Task prompt: Copy each line that contains the word "keys".

Entries supplied:
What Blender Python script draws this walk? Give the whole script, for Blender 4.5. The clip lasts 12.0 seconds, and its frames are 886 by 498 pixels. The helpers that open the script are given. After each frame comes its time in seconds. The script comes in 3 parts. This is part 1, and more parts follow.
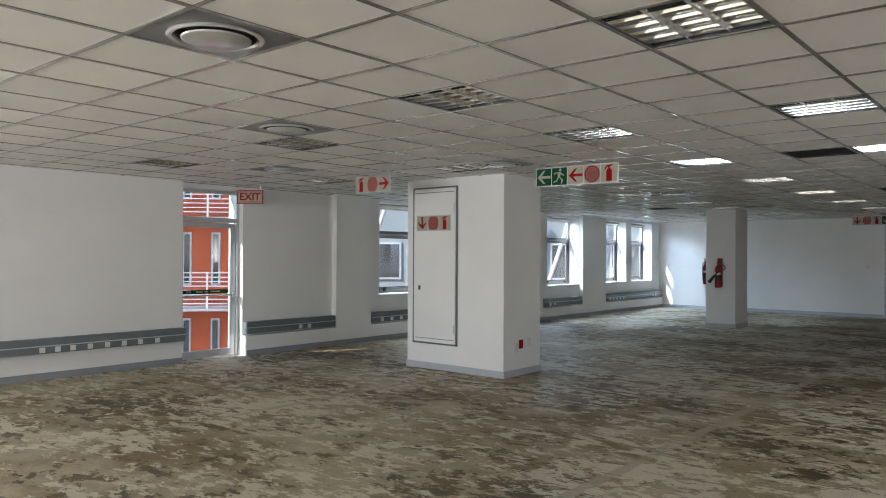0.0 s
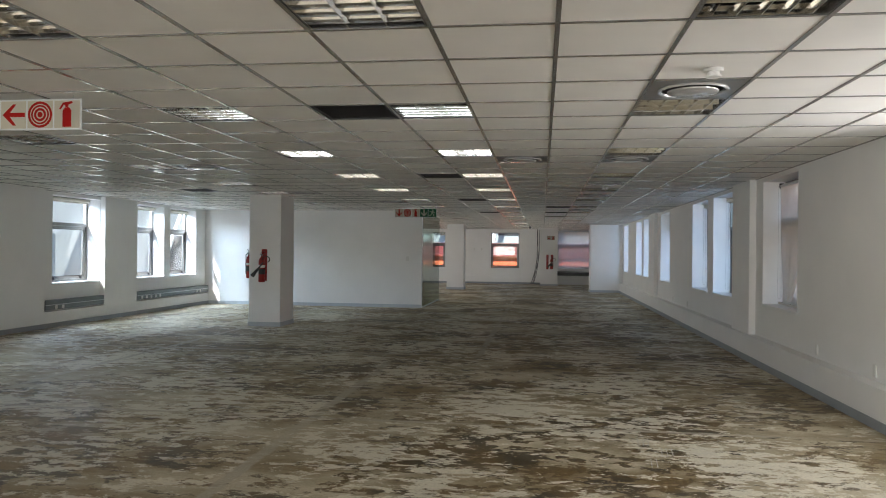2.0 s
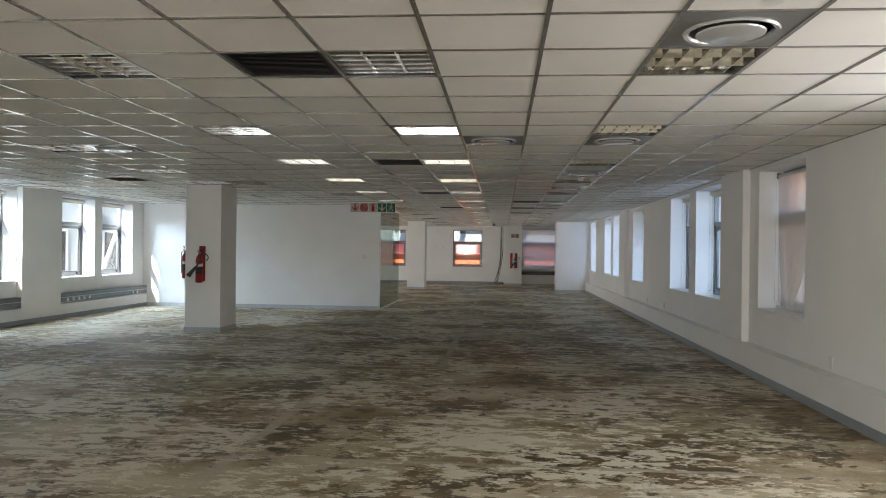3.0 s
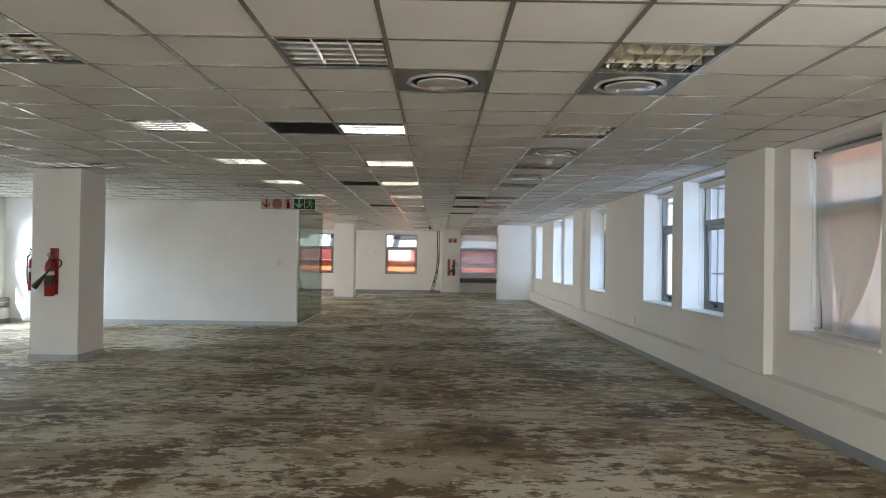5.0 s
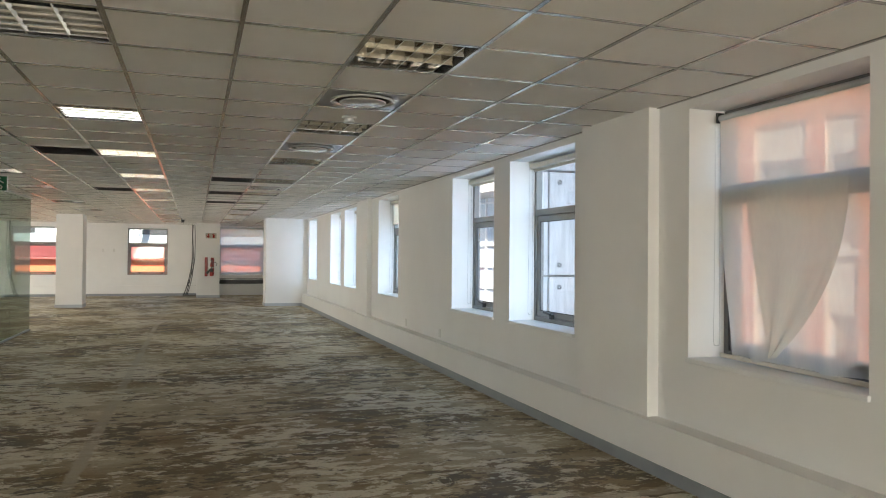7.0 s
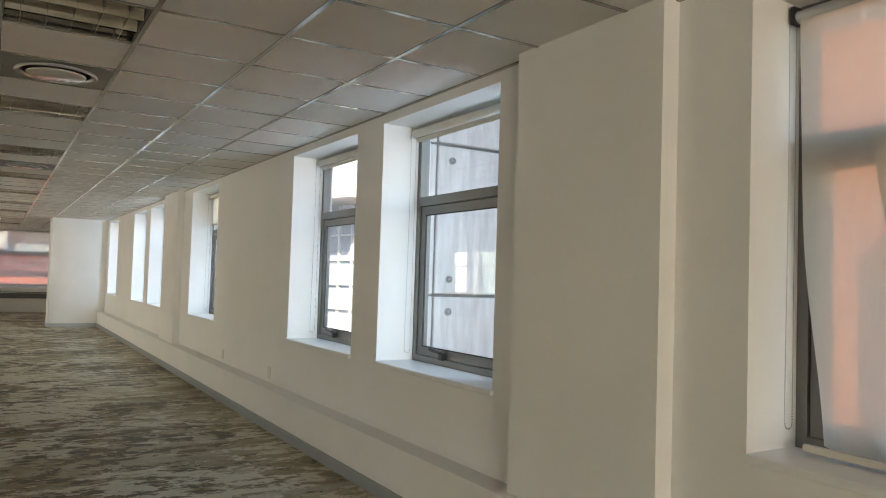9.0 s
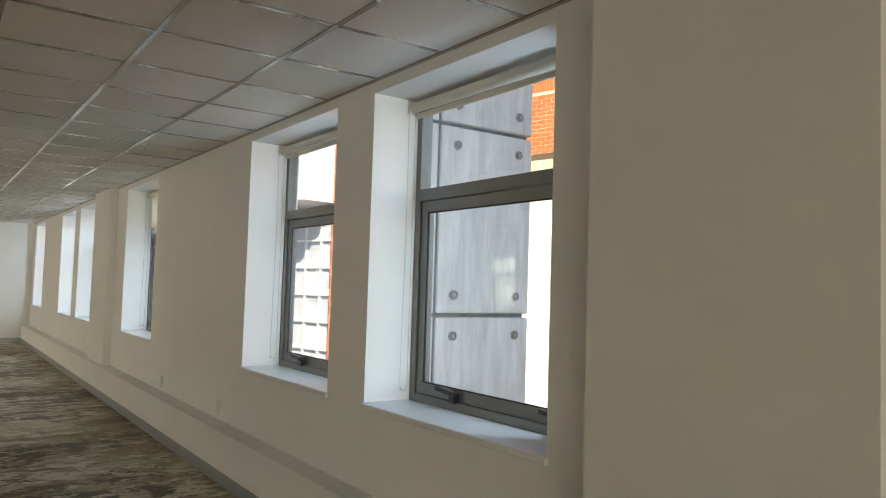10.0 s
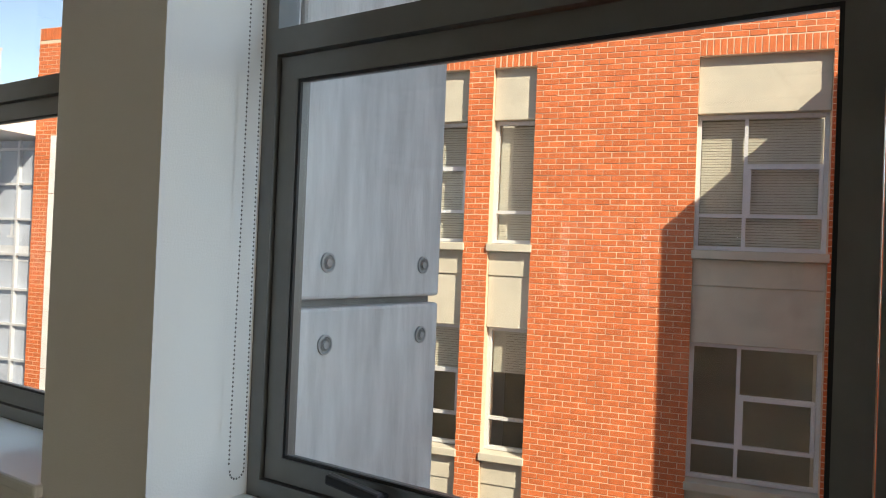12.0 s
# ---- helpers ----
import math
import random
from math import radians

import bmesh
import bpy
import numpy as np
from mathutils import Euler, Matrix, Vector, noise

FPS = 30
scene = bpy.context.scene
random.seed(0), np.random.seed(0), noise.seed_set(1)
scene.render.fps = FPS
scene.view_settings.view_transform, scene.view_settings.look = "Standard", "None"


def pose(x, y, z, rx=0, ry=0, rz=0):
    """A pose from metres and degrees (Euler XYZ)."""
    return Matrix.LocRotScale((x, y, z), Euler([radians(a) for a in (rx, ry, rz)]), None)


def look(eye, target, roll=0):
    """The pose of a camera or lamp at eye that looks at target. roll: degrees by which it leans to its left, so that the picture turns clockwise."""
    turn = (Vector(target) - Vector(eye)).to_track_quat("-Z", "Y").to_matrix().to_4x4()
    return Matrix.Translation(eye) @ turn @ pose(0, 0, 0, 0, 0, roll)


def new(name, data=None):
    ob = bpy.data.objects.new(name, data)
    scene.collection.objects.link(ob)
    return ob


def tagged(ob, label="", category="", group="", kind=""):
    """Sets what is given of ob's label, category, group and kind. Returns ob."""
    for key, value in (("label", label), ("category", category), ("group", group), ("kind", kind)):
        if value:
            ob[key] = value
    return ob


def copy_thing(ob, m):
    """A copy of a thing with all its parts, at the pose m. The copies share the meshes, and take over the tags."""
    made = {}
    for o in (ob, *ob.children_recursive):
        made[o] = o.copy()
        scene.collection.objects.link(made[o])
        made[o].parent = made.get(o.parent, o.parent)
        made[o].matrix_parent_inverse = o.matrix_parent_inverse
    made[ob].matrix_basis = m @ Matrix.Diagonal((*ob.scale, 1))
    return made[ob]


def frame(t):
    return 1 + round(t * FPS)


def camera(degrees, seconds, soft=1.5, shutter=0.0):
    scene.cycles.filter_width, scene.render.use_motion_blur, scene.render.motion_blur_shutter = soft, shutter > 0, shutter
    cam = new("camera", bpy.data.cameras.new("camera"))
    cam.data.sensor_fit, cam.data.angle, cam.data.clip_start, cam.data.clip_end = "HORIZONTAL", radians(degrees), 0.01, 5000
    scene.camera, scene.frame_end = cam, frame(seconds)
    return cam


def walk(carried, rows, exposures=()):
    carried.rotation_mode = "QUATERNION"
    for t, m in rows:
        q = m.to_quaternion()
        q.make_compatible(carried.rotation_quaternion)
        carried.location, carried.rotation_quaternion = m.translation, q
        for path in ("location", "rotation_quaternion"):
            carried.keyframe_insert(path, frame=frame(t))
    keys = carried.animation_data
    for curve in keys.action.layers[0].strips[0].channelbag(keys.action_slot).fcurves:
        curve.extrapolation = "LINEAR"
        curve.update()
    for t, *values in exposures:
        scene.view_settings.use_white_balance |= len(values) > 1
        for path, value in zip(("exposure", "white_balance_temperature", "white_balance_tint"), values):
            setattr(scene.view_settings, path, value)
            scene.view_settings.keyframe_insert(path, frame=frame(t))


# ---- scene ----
cam = camera(62.0, 12.0, soft=1.0)
PATH = [
    (0, (0.051, 0.203, 1.545), (-1.244, 1.726, 1.562), 0.3),
    (0.5, (-0.111, 0.794, 1.538), (-1.058, 2.556, 1.547), 0.4),
    (1, (-0.197, 1.387, 1.528), (-0.826, 3.286, 1.532), 0.5),
    (1.5, (-0.311, 1.979, 1.517), (-0.708, 3.939, 1.521), 0.6),
    (2, (-0.391, 2.586, 1.506), (-0.658, 4.568, 1.512), 0.6),
    (2.5, (-0.443, 3.205, 1.5), (-0.642, 5.195, 1.506), 0.7),
    (2.7, (-0.478, 3.467, 1.491), (-0.659, 5.459, 1.493), 0.7),
    (4.3, (-0.583, 5.588, 1.485), (-0.682, 7.586, 1.506), 0.8),
    (4.5, (-0.588, 5.839, 1.485), (-0.664, 7.837, 1.508), 0.8),
    (5, (-0.651, 6.473, 1.453), (-0.634, 8.473, 1.477), 0.8),
    (5.5, (-0.636, 7.143, 1.468), (-0.473, 9.136, 1.485), 0.7),
    (6, (-0.574, 7.798, 1.49), (-0.255, 9.772, 1.504), 0.6),
    (6.5, (-0.584, 8.469, 1.478), (-0.093, 10.408, 1.494), 0.6),
    (7, (-0.524, 9.112, 1.491), (0.113, 11.008, 1.512), 0.5),
    (7.5, (-0.434, 9.769, 1.461), (0.362, 11.603, 1.499), 0.8),
    (7.7, (-0.355, 10.021, 1.463), (0.491, 11.833, 1.502), 0.9),
    (9.3, (0.431, 11.957, 1.409), (1.496, 13.648, 1.498), 1.9),
    (9.5, (0.498, 12.191, 1.426), (1.581, 13.87, 1.518), 1.9),
    (10, (0.658, 12.805, 1.453), (1.809, 14.437, 1.558), 1.8),
    (10.5, (0.876, 13.376, 1.465), (2.151, 14.914, 1.568), 1.5),
    (11, (1.114, 13.914, 1.449), (2.54, 15.314, 1.541), 1.4),
    (11.5, (1.391, 14.389, 1.417), (2.956, 15.632, 1.496), 1.7),
    (12, (1.637, 14.862, 1.44), (3.293, 15.982, 1.464), 2.3),
]
walk(cam, [(t, look(eye, target, roll)) for t, eye, target, roll in PATH],
     [(0, 0.8, 5900, 10), (1.5, 1.0, 6150, 10), (2.5, 1.15, 6300, 10), (5.5, 1.75, 6500, 9), (7.5, 1.95, 7000, 8), (9.5, 1.58, 7800, 8), (10.5, 1.15, 8000, 7), (11.2, 0.8, 7900, 7), (12, 0.75, 7700, 8)])

# ---- light ----
SUN_DIR = Vector((0.425, 1.0, -0.85)).normalized()
world = bpy.data.worlds.new("sky")
scene.world = world
world.use_nodes = True
wn = world.node_tree
sky = wn.nodes.new("ShaderNodeTexSky")
sky.sky_type = 'NISHITA'
sky.sun_disc = False
sky.sun_elevation = math.asin(-SUN_DIR.z)
sky.sun_rotation = math.atan2(-SUN_DIR.x, -SUN_DIR.y)
sky.air_density, sky.dust_density, sky.ozone_density = 1.0, 0.2, 2.0
wn.nodes["Background"].inputs[1].default_value = 0.135
wn.links.new(sky.outputs[0], wn.nodes["Background"].inputs[0])
sun = new("sun", bpy.data.lights.new("sun", 'SUN'))
sun.data.energy, sun.data.angle, sun.data.color = 5.0, radians(0.5), (1.0, 0.94, 0.85)
sun.matrix_world = look((0, 0, 30), Vector((0, 0, 30)) + SUN_DIR)


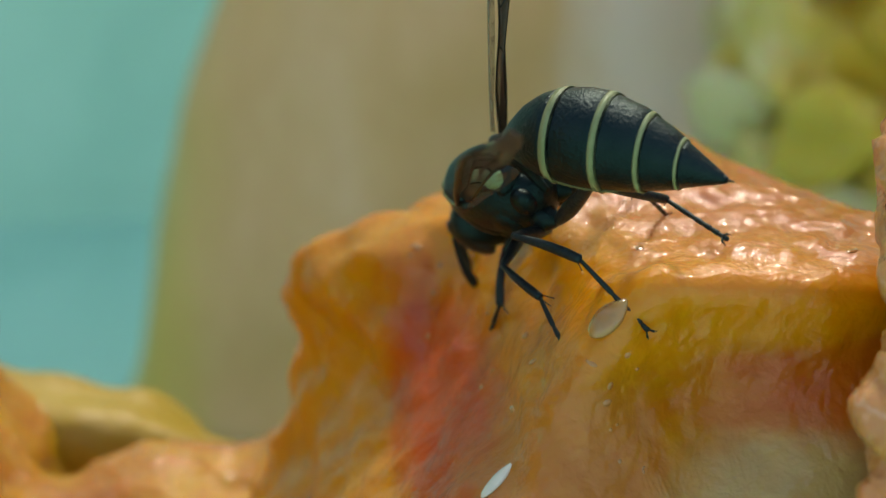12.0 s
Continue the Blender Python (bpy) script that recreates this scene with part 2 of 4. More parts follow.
def ledge_field(x, y, z):
    """The chunk that the wasp stands on: a raised shelf with a sheer front, and a lower block behind its left shoulder."""
    warp = 0.35 * big(x, y, z) + 0.24 * mid_w(x, y, z) + 0.10 * small_w(x, y, z)
    warp = warp + step01(y, 6, 11) * 0.14 * mid_w(x, y + 7, z)
    warp = warp + step01(z, 0.4, 1.6) * step01(x, -1.0, 1.5) * step01(y, -0.8, 0.8) * (0.06 * fine_w(x, y, z) + 0.13 * beads_w(x, y, z))
    top = 1.7 + 0.13 * y + 0.55 * np.exp(-((x - 4.4) ** 2 + (y - 12.3) ** 2) / 5) - 0.32 * np.maximum(x - 6.8, 0) * step01(y, 3, 9) - 0.06 * np.maximum(x - 5, 0)
    low = np.maximum(top - z, 0)
    side = 1.0 - 0.75 * low - x
    front = -1.0 + 0.5 * np.sin(x * 0.7) - 0.55 * np.maximum(-1.8 - z, 0) - y
    back = y - 14.5 + 0.75 * np.maximum(x - 6.0, 0)
    shelf = smax(smax(z - top, side * 0.8, 1.2), smax(front, back * 0.85, 0.8), 1.0)
    shelf = smax(shelf, x - 15.0, 1.0)
    top2 = 0.5 + 0.16 * (x + 3) + 0.25 * np.sin(x * 1.3 + y)
    side2 = 0.85 * (-7.3 + 0.62 * (14.7 - y) - 0.25 * np.maximum(-5.0 - z, 0) - 0.06 * np.maximum(-z, 0) - x)
    front2 = 10.0 - 0.7 * np.maximum(-2.0 - z, 0) - y
    block = smax(smax(z - top2, side2, 1.0), smax(front2, y - 16.0, 0.8), 1.0)
    block = smax(block, x - 6.0, 1.0)
    return smin(shelf, block, 0.8) + warp * 0.55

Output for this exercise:
    keys = carried.animation_data
    for curve in keys.action.layers[0].strips[0].channelbag(keys.action_slot).fcurves:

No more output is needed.